Members of the House are nearly all, to a man, former lobbyists, and it is their nature to only vote "YES!" on every proposal, childishly unconcerned about the effect that even the smallest "pork" project can have on the overall expense. Indeed, it is not uncommon for the House to put forward a formal Budget (usually issued monthly, though often updated on the quarter hour) which exceeds available USW funding by factors of 10,000. To quote an old saw, it seems every Representative is quick to call his neighbor's kettle "Expensive!", but is loathe to turn that same spotlight upon himself.

Down the hall from this raucous "Wild West" body sits the calmer and more far-sighted Senate. Limited constitutionally to just 50 Core Needs, each with two votes, the Senate's structure allows the older, more entrenched players to build long-standing alliances that, over time, create and maintain a sense of order. Thus, "Rent/Mortgage" and "Car Insurance" sit like stately bald eagles, voted in, year after year, for their ballbuster, no-nonsense grasp of the issues. Slighter players surely exist -- "Magazine Subscriptions," "Ice Cream/Chocolate Milk/Other Fatty Treats," "Electronic Gadgets" and the like -- but, by and large, this is a group guided by experience and common sense.

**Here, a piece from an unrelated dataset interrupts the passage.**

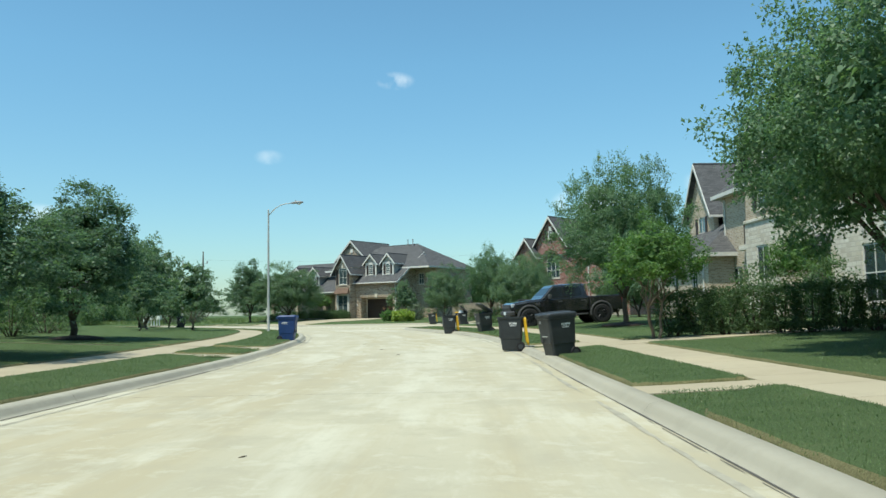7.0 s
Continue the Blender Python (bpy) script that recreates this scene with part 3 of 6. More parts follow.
slab("panel", [(-33.05, 109.3), (-33.75, 110.7), (-33.45, 112.0), (-33.0, 113.4)], [(-31.7, 108.6), (-31.8, 110.8), (-31.75, 112.2), (-31.6, 113.6)], "walk", nose, 0.03)
lead_walk("out", s_at("out", -66.5, 131.3), 1.2, 2.4, True)
for y in (73.0, 54.7, 30.0):
    lead_walk("inn", y, d1=2.5)

# joints of the roadway


def joint_strip(pts, w=0.012):
    P3 = [Vector((*p, 0)) for p in pts]
    V, F = [], []
    for i, p in enumerate(P3):
        d = (P3[min(i + 1, len(P3) - 1)] - P3[max(0, i - 1)]).normalized()
        q = Vector((-d.y, d.x, 0)) * w
        V += [(p.x - q.x, p.y - q.y, 0.004), (p.x + q.x, p.y + q.y, 0.004)]
    F = [(2 * i, 2 * i + 2, 2 * i + 3, 2 * i + 1) for i in range(len(P3) - 1)]
    part("joint", (V, F), "joint", road)


for y in (-15, 5.5, 26.0, 46.4, 66.6, 88.2):
    a = along("out", y, -0.06)
    b = INN[int(np.argmin(np.hypot(*(INN - a).T)))]
    joint_strip([a * (1 - k / 6) + b * k / 6 for k in range(7)], 0.007)
joint_strip([(-39.18, 103.03), (-37.37, 105.38), (-36.0, 105.96), (-33.93, 106.91)], 0.007)
joint_strip([(-39.6, 100.5), (-37.96, 102.13), (-36.59, 103.55)], 0.008)
joint_strip([(-37.05, 103.05), (-36.8, 103.32), (-36.55, 103.58)], 0.03)
joint_strip([(-53.2, 112.5), (-50.78, 115.86), (-49.69, 117.71), (-48.64, 119.22), (-46.15, 121.06), (-45.06, 122.41), (-41.93, 125.62), (-38, 129.6)], 0.007)
joint_strip([(-62.86, 122.58), (-61.97, 125.7), (-60.8, 127.3), (-59.68, 128.6)], 0.008)
curve_pts = [(-37.37, 105.38), (-40.5, 108.8), (-43.6, 112.0), (-46.6, 115.2), (-49.5, 117.6), (-53.5, 120.4), (-57.5, 123.1), (-61.97, 125.7)]
joint_strip([tuple(p) for p in smooth_line(curve_pts, 0.5)], 0.006)
dot_line = smooth_line([(-35.6, 111.6), (-40.3, 115.7), (-42.33, 117.51), (-43.82, 118.92), (-46.15, 121.06), (-50.49, 124.2), (-55.45, 126.97), (-56.94, 127.8)], 0.25)
joint_strip([tuple(p) for p in dot_line[::2]], 0.005)
dome = lathe([(0.055, 0.0), (0.053, 0.008), (0.042, 0.016), (0.02, 0.021), (0.002, 0.022)], 10)
dots = None
for i in range(2, len(dot_line), 4):
    x, y = dot_line[i]
    if dots is None:
        dots = tagged(mesh_obj("road_marker", *dome, "dot", smooth=True), "round white ceramic road marker glued to concrete", "road marker", "road markers")
        dots.matrix_world = pose(x, y, 0.003)
    else:
        copy_thing(dots, pose(x, y, 0.003, 0, 0, i))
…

The Senate receives all bills and budgets from the House and, often, quashes them outright. "A 480-Inch Plasma Flatscreen HDTV!": failed by a vote of 36-10, with 4 abstaining. "Laser Re-Shaping of the Molars!": dead on arrival, 50-0. But bills with a more reasonable silhouette can pass through the Senate, which lacks a crucial line-item veto. Thus, "New Curtains for the Living Room" will typically win Senate approval, though conspicuously larded with embedded riders ("A Palm-Sized Movie Projector!," "Set of Nine Hindi Wall Sconces!," "Let's take the week off!") shamelessly inserted by the House.

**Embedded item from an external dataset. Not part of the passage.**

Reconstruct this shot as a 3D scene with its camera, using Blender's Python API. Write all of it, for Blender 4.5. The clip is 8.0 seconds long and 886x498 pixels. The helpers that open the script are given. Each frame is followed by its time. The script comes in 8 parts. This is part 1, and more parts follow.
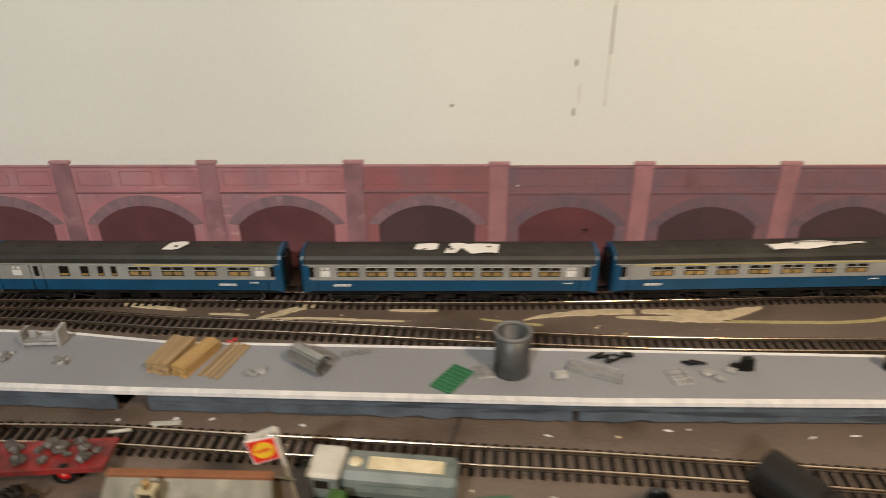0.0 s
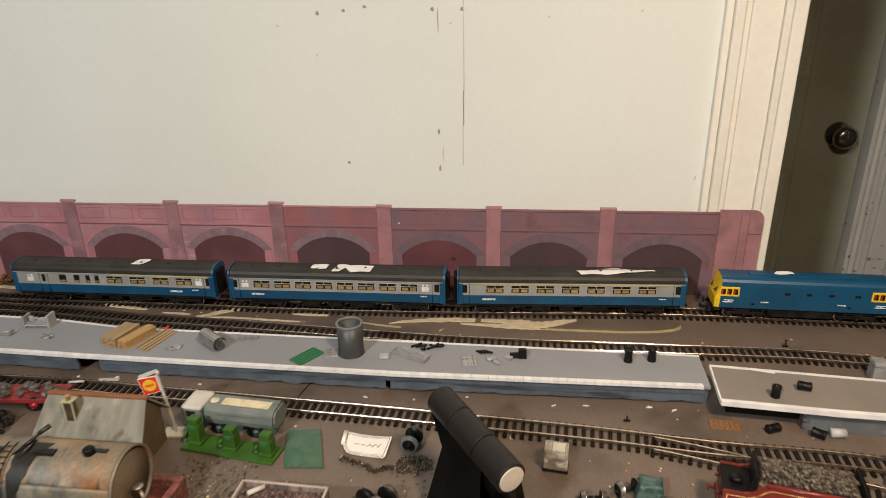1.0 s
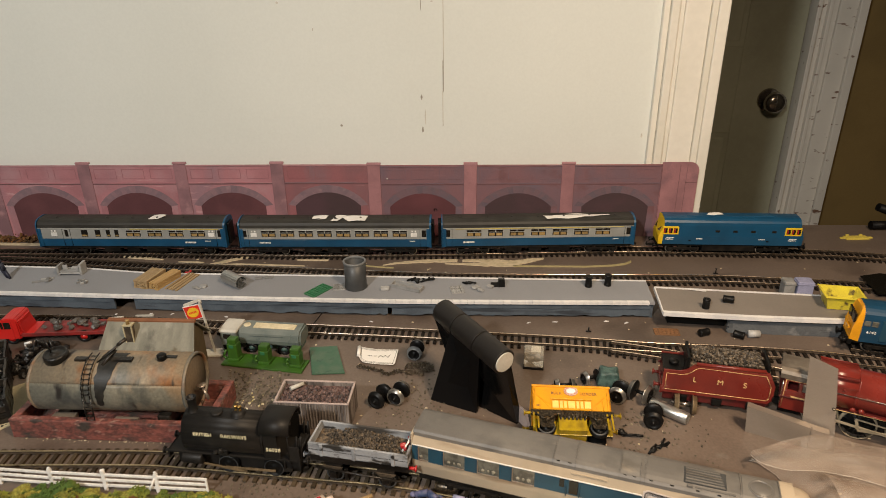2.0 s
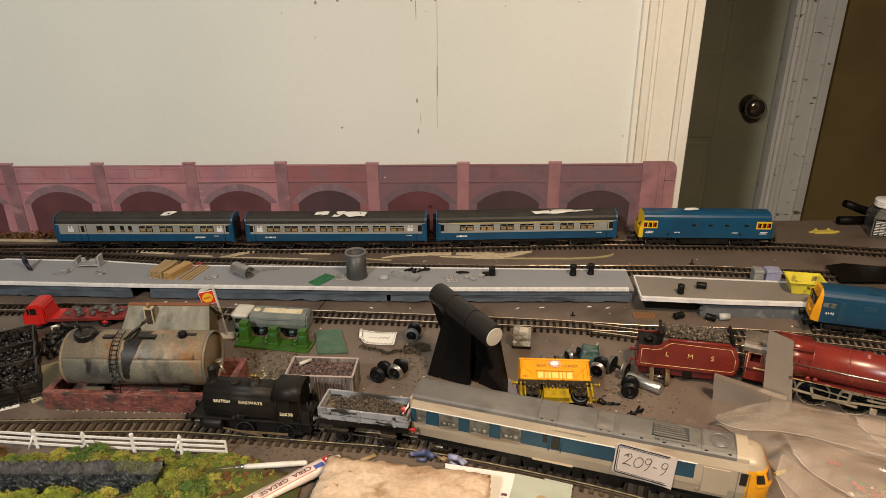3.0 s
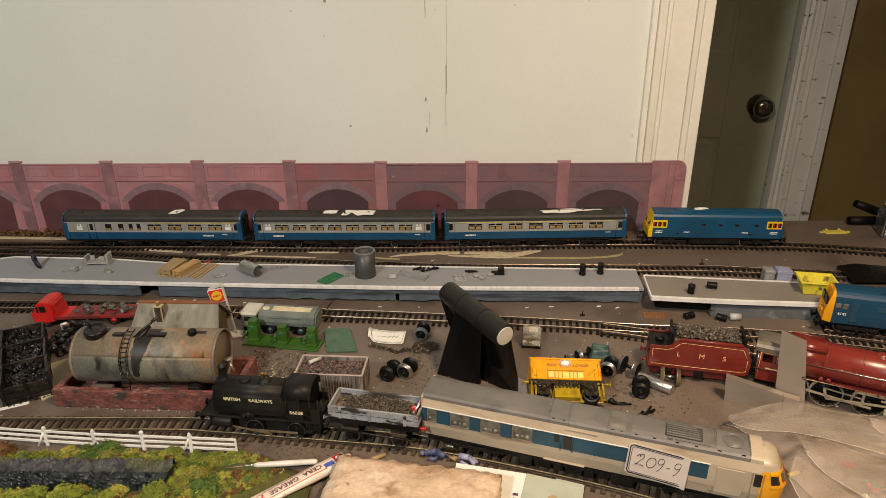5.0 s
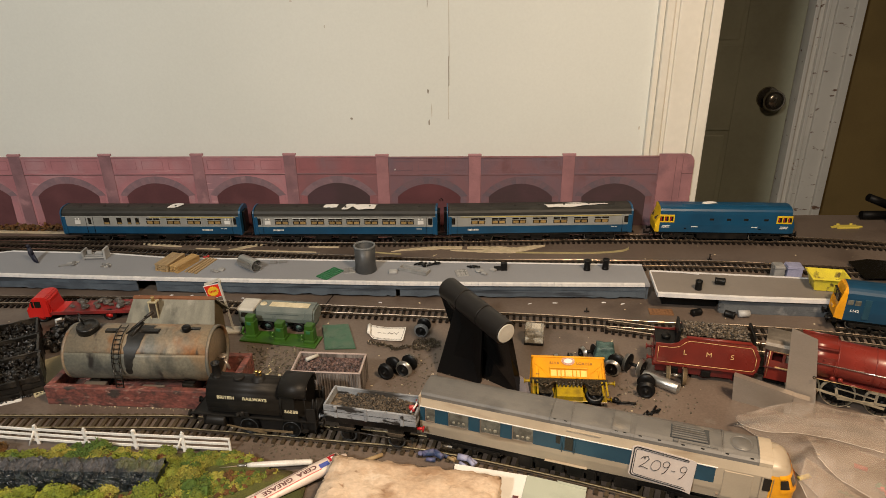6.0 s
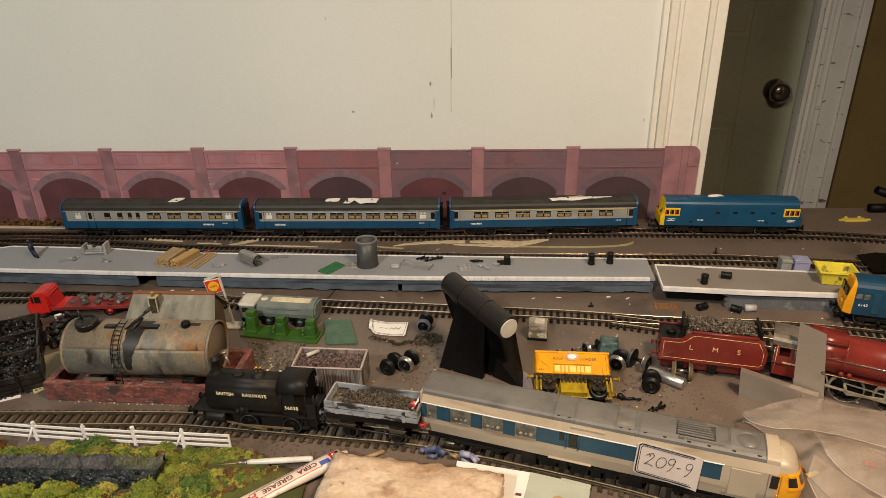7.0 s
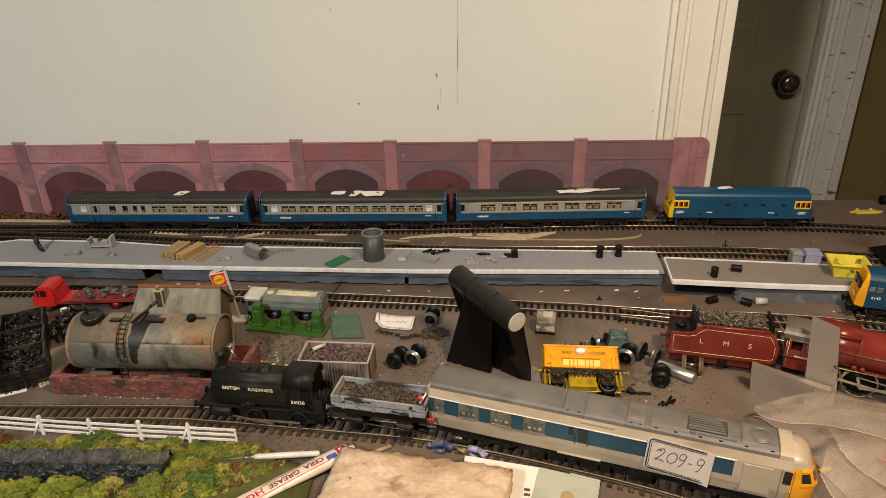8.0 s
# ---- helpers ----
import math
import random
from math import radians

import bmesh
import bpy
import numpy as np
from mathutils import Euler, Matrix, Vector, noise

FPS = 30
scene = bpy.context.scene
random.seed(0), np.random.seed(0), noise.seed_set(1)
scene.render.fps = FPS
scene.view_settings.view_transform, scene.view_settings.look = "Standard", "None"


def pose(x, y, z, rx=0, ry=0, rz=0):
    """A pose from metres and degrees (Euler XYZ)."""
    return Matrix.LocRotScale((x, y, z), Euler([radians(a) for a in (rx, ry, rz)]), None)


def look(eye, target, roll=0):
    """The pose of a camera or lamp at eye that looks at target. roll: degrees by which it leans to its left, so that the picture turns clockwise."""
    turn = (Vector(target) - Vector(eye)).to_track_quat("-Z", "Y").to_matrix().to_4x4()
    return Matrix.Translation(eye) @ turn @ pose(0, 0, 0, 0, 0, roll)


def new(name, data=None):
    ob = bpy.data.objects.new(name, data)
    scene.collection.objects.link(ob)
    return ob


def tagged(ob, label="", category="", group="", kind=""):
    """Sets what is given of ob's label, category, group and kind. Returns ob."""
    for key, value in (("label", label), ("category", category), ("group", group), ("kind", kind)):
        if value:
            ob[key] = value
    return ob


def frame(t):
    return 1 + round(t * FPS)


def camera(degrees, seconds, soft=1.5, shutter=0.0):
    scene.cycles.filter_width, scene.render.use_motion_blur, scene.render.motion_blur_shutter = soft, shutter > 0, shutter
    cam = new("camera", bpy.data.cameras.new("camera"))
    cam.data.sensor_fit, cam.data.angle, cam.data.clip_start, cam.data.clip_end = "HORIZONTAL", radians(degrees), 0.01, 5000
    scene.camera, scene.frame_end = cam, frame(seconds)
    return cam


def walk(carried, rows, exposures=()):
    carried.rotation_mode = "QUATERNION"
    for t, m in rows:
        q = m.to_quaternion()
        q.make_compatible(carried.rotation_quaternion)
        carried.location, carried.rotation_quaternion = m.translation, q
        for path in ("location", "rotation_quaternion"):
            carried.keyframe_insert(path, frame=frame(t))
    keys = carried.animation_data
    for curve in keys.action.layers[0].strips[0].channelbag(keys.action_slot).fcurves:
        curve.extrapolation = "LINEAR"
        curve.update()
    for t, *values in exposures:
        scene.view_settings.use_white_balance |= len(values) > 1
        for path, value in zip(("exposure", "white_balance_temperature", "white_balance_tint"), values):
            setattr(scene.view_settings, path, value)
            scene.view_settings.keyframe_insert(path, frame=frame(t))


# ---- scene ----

PATH = [
    (0, (-0.039, 0.578, 0.328), (-0.056, 2.373, -0.553), -0.3),
    (0.5, (0.113, 0.493, 0.355), (-0.001, 2.318, -0.455), -0.7),
    (1, (0.168, 0.393, 0.386), (-0.019, 2.237, -0.365), -1.1),
    (1.5, (0.14, 0.323, 0.395), (0.036, 2.147, -0.42), -1.1),
    (1.7, (0.137, 0.297, 0.399), (0.065, 2.116, -0.43), -1.0),
    (2.8, (0.132, 0.205, 0.412), (0.1, 2.034, -0.398), -0.5),
    (3, (0.135, 0.197, 0.411), (0.106, 2.027, -0.394), -0.6),
    (3.5, (0.137, 0.177, 0.41), (0.108, 2.011, -0.388), -0.6),
    (4, (0.129, 0.178, 0.408), (0.1, 2.013, -0.386), -0.5),
    (4.5, (0.127, 0.187, 0.41), (0.094, 2.021, -0.388), -0.5),
    (6, (0.136, 0.215, 0.402), (0.072, 2.038, -0.418), -0.8),
    (6.5, (0.137, 0.218, 0.4), (0.066, 2.038, -0.427), -0.9),
    (7, (0.138, 0.223, 0.398), (0.061, 2.039, -0.437), -1.1),
    (7.5, (0.134, 0.224, 0.394), (0.049, 2.036, -0.449), -1.2),
    (8, (0.136, 0.229, 0.395), (0.043, 2.035, -0.458), -1.4),
]
cam = camera(67.0, 8.0, 0.65, 0.4)
walk(cam, [(t, look(eye, target, roll)) for t, eye, target, roll in PATH], [(0, 0.20, 6250, 10), (0.5, 0.25, 6150, 10), (1.0, 0.23, 6050, 10), (1.5, 0.14, 6250, 10), (3.0, 0.05, 6400, 10), (4.5, 0.01, 6450, 10), (8.0, 0.0, 6450, 10)])

# ---- world and light ----
world = bpy.data.worlds.new("room_dark")
world.use_nodes = True
world.node_tree.nodes["Background"].inputs[0].default_value = (1.0, 0.86, 0.7, 1)
world.node_tree.nodes["Background"].inputs[1].default_value = 0.004
scene.world = world
scene.view_settings.exposure = 0.0


def area_lamp(name, m, size, watts, colour):
    data = bpy.data.lights.new(name, "AREA")
    data.shape, data.size, data.energy, data.color = "DISK", size, watts, colour
    ob = new(name, data)
    ob.matrix_world = m
    return ob


WARM, PALE = (1.0, 0.735, 0.480), (1.0, 0.965, 0.890)
# assumed low warm lamp out of view, added to brighten the right foreground
area_lamp("ceiling_bulb", look((0.50, 0.30, 0.90), (0.50, 0.33, 0)), 0.16, 13.2, WARM)
# assumed pale lamp out of view, high behind the camera
area_lamp("ceiling_bulb", look((-0.62, -0.74, 1.36), (-0.32, 0.6, 0)), 0.14, 28.6, PALE)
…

Often, however, and far, far more often than one would imagine, a bill or budget request leaves the House and hits the Senate, only to result in a dead-tie floor vote, or a disagreement as to the validity of its legal or constitutional underpinnings.

It is at this point that the entire venture is thrown to the Judicial branch, headed by The Supreme Court of the USW. Least understood of the three governmental branches, The Court exists far above the daily fray, and concerns itself with only the truest nature of the law: what is the very essence of want vs. need? The righteousness of action or delay? This hallowed body consists of (A) certain friends, added or subtracted according to subject matter, controlling 45% of the vote, (B) my mother, with a 50% voting share, and, (C) me, the President, with a 97% vote.

It is this last formula which perhaps more than anything else has caused the slow decline of the USW, allowing me, myself, to decide all but the most clear-cut cases of misguided consumerism or ridiculousness. Thus, I live in a home without a 480-inch Plasma Flatscreen HDTV. I have not abandoned New York to move to Easter Island to take haunting photographs of the unusual creatures living therein. I do not possess the $1,400 Collector's set of leather-bound Agatha Christie reproductions, nor are my molars as yet electronically resized.

I do, however, own both "The Complete MAD! Magazine on DVD-Rom" and some very festive spring placemats.